My family moved to Tucson a week after I graduated from high school in 1964. We moved from Kansas City. We had two cars to move six people – my parents, me, my brother and two sisters – and some of our clothes and stuff that would fit into the cars. I had not only just graduated, but I also had just gotten my driver’s license. I was not a really experienced driver, but my parents let me drive one the cars for most of the trip. When I think back on it now, I think it was crazy to let me drive, but they did and I was happy to do it. I think that is an example of ignorance is bliss. Most of the time my brother road with me in a little black Nash Rambler convertible. It was mid-June of 1964 and we drove with no air-conditioning and with the windows, but not the top, down. We had a great time. I don’t remember any problems with the car or with my driving, but that may be selective memory. I think we mostly tried to caravan with the other car, but we always talked about our route and where we would meet up, so that in case we got separated, we would know where we were going. I was a slower driver then, unlike how I drive now! We often got separated because my dad had a heavier foot than I did.

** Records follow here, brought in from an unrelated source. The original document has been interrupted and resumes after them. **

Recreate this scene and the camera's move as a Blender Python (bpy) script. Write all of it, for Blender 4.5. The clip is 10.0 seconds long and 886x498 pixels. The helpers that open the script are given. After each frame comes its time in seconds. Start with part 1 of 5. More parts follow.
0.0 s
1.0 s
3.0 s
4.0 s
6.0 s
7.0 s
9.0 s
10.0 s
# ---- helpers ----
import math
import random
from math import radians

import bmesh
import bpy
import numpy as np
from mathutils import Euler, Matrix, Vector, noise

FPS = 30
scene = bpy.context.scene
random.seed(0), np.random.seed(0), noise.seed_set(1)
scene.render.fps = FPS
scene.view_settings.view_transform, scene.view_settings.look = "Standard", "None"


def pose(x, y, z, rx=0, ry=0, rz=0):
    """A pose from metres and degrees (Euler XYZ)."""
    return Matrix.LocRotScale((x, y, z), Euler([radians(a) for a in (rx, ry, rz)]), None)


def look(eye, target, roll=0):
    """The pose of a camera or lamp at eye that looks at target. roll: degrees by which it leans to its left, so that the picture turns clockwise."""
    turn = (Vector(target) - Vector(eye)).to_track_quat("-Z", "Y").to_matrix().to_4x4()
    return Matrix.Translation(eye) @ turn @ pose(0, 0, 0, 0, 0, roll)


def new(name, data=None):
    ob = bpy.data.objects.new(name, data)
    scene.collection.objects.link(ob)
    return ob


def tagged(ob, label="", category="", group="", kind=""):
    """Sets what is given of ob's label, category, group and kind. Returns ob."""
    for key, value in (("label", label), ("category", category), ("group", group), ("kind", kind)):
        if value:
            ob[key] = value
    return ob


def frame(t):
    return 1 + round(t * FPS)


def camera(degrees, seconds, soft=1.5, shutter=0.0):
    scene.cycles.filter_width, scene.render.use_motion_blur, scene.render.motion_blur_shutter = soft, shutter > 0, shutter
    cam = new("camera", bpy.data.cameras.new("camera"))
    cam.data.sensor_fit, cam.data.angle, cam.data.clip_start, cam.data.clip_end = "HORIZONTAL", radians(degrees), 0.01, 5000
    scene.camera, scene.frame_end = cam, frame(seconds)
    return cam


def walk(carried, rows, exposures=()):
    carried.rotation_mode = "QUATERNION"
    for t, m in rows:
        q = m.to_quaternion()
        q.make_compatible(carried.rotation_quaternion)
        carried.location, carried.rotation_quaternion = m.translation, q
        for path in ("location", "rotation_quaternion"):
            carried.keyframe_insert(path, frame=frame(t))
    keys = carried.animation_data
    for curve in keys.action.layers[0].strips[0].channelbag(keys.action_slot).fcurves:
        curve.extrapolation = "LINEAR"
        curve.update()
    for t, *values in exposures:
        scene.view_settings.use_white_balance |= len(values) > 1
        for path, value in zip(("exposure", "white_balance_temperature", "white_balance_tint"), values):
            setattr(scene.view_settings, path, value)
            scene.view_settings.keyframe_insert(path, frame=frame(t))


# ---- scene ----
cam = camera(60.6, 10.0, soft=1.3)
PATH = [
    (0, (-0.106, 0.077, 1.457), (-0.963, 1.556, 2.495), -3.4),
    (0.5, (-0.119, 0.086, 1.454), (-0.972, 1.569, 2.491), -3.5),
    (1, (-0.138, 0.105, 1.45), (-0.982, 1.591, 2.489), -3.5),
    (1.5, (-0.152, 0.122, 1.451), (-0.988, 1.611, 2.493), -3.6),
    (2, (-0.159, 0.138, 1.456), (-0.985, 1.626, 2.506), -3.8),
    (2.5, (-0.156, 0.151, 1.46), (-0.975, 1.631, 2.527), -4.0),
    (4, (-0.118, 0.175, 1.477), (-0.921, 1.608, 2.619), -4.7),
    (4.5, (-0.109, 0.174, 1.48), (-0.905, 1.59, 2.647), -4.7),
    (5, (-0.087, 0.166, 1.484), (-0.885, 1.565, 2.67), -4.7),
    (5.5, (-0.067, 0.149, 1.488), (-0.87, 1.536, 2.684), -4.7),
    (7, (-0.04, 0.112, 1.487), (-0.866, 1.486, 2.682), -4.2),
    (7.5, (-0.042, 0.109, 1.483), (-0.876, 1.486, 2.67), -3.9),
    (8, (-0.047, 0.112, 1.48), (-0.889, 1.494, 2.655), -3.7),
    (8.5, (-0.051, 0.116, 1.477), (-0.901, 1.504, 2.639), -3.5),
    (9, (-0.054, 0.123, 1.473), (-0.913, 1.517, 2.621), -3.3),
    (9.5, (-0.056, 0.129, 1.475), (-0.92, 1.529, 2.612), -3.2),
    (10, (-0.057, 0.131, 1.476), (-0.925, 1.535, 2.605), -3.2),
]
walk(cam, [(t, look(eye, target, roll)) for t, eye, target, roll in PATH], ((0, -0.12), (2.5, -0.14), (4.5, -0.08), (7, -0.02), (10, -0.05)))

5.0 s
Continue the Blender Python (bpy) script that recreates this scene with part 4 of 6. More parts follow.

The only real incidence I remember on the trip was in New Mexico, not too far from the Arizona state line. We were not in a hurry on this trip. We were sort of making it a vacation. We didn’t drive long days and we were taking the scenic way to Tucson and staying off most of the major interstates (mostly for my benefit, I think). So we were on Highway 60 in New Mexico and we were supposed to meet in some little town for lunch. My father parked their car behind the restaurant, even though my mother told him not too. My brother and I drove through the town, looking for their car, and never seeing it we kept on driving. When we didn’t show up at the restaurant, my parents got worried. This was decades before cell phones, so they had no way of communicating with us. They panicked and called the New Mexico state police to look for us.
In the meantime, we didn’t know we were missing and we just kept driving. We knew we were going to spend the night in Springerville, Arizona, so we knew we were on the right road. I think we thought that the other car was in front of us. We kept thinking that we would eventually find the rest of our family, so we just kept driving. The New Mexico state police notified the Arizona state police, in case we had crossed the border, which we did. We made it all the way to Springerville to our motel with state police from two states looking, but never finding us. Our frantic parents drove into the motel to find us waiting there for them. My dad was pretty impressed with the fact that we had evaded the state police from two states. My mother was just relieved and happy to see us. We made it to Tucson the next day, but my mother drove the second car.